BATON ROUGE — Amid opposition from Gov. John Bel Edwards, Louisiana's state worker retirement system is shelving its bid to create a new pension plan for future rank-and-file employees that would incorporate a 401(k)-style investment account.
Maris LeBlanc, deputy director and chief operating officer for the Louisiana State Employees' Retirement System, said Monday that the system known as LASERS won't continue to push the legislation , which awaits debate on the Senate floor after advancing through two Senate committees.
"We will not pursue (the bill)," she said.
Efforts to pass the measure seemed futile.
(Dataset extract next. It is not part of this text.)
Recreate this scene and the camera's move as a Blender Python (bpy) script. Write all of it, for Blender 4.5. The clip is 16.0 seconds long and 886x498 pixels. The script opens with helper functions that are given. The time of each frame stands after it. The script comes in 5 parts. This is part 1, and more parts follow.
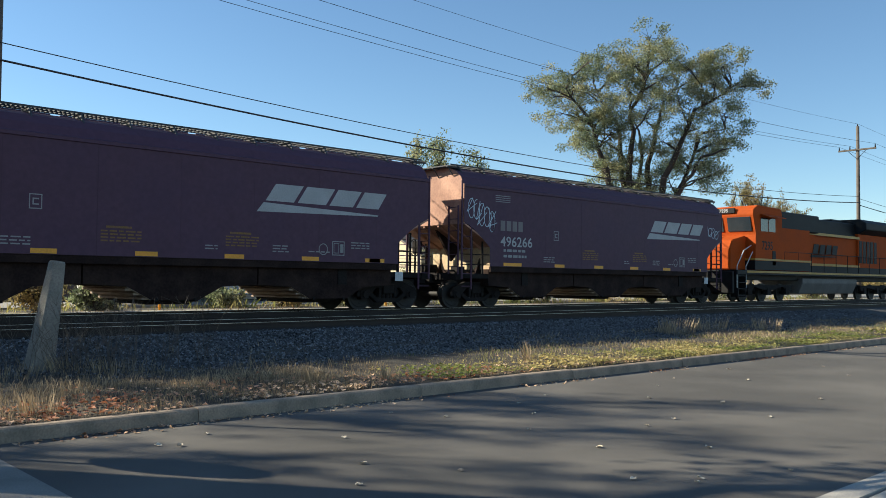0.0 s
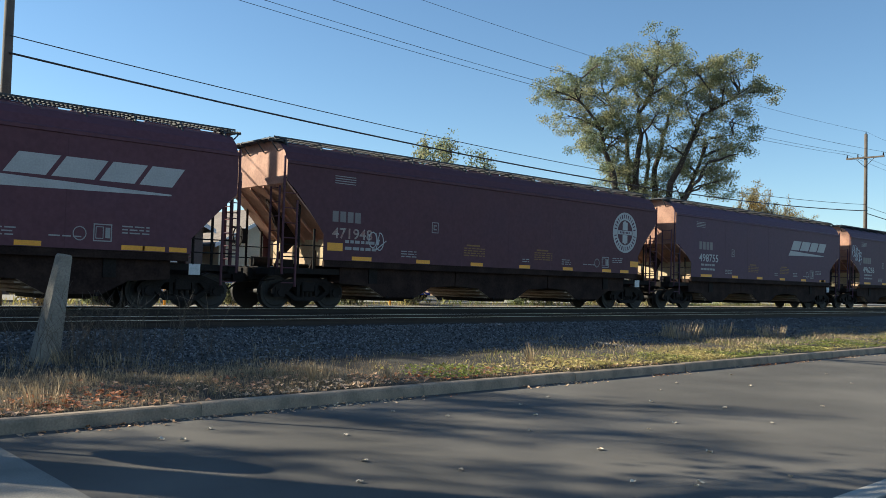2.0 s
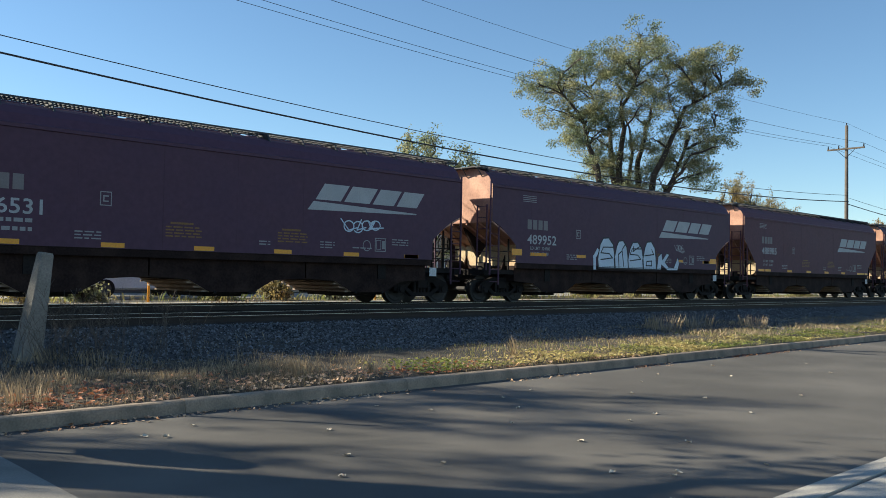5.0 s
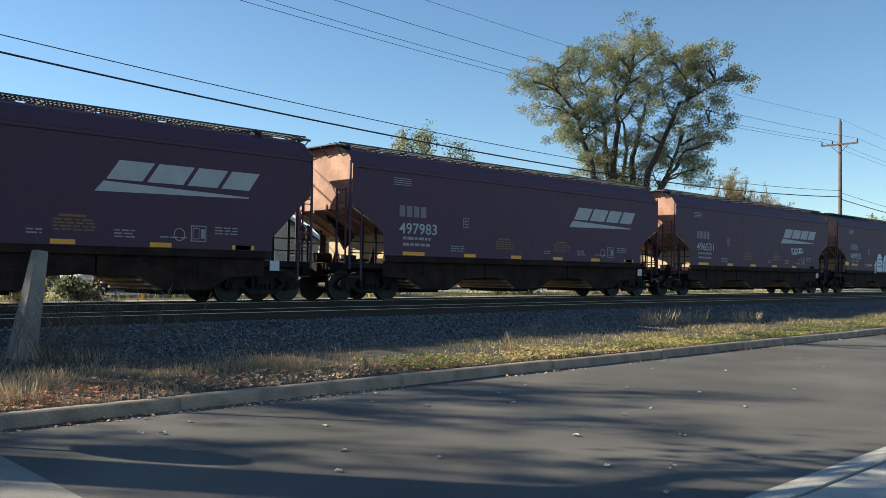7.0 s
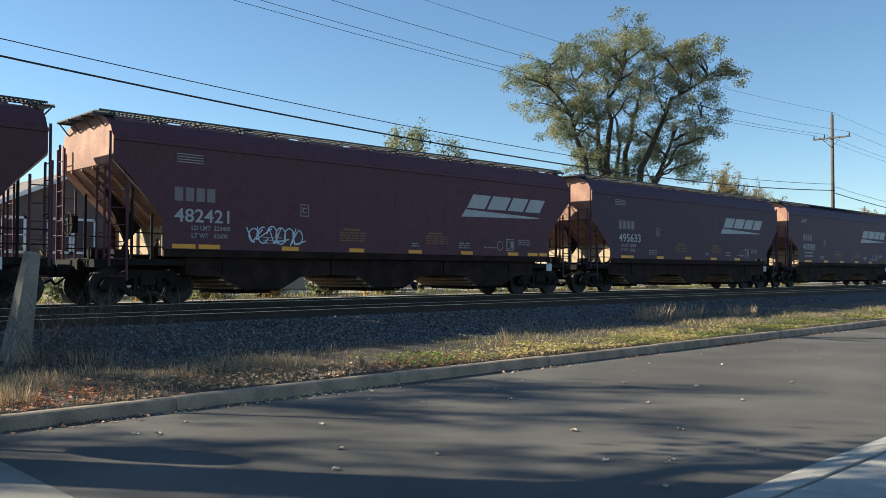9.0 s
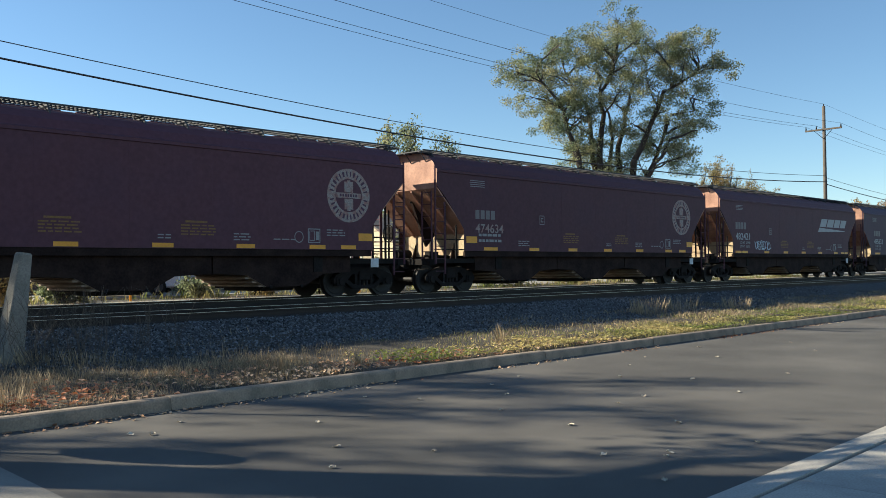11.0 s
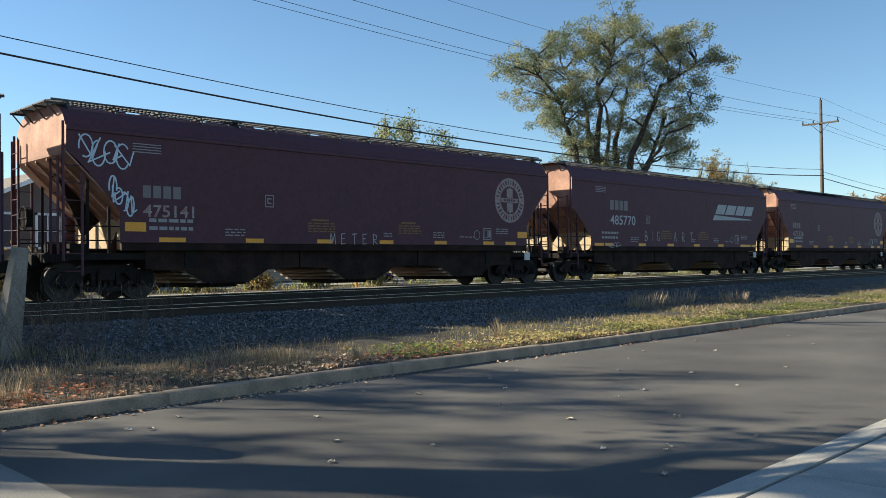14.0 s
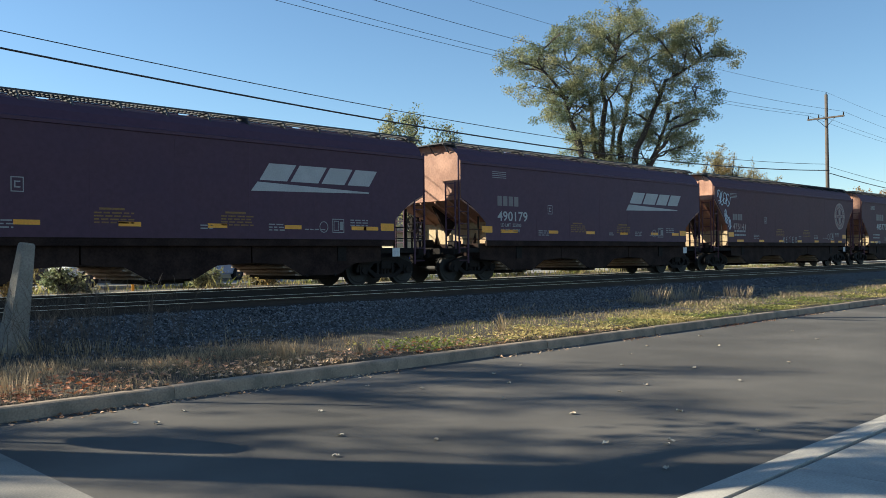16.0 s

Edwards spokesman Richard Carbo said the Democratic governor opposes the proposal, along with unions that say it would give workers a lower benefit at a higher cost.
Current employees pay into a retirement system that promises them a monthly check upon retirement based on salary and years of employment, if they reach certain eligibility benchmarks.
The proposal created by LASERS is sponsored by Senate Retirement Chairman Barrow Peacock, a Shreveport Republican. It would create a hybrid pension, shrinking the monthly check, adding the investment account and raising the retirement age for rank-and-file state workers hired starting in 2020. Eligibility to receive that monthly check would be pushed back to age 65, rather than the current ages of 60 or 62.
Supporters said the change would reduce pension debt buildup while giving a more portable pension benefit to state workers who often leave before they reach retirement eligibility. They touted a provision that built cost-of-living adjustments into the new hybrid plan.
Cindy Rougeou, LASERS executive director, called it "a new retirement plan for a new generation."
Treasurer John Schroder, a Republican former lawmaker, criticized Edwards' opposition and lamented the shelving of the proposal.
"The bill would have created a better structure and long-term outcomes for state employees and the retirement system as a whole. This is why the public doesn't trust government," Schroder said in a statement.
Opponents disagreed with shrinking the financial value of retirement benefits offered to state workers, who aren't in the federal Social Security system, and shifting more of the cost risks to employees. They also raised concerns about the measure's upfront costs to the state, about $10 million over the first five years.
The switch to the new pension plan wouldn't apply to law enforcement or other workers deemed to be in hazardous duty positions, judges, teachers or public school employees.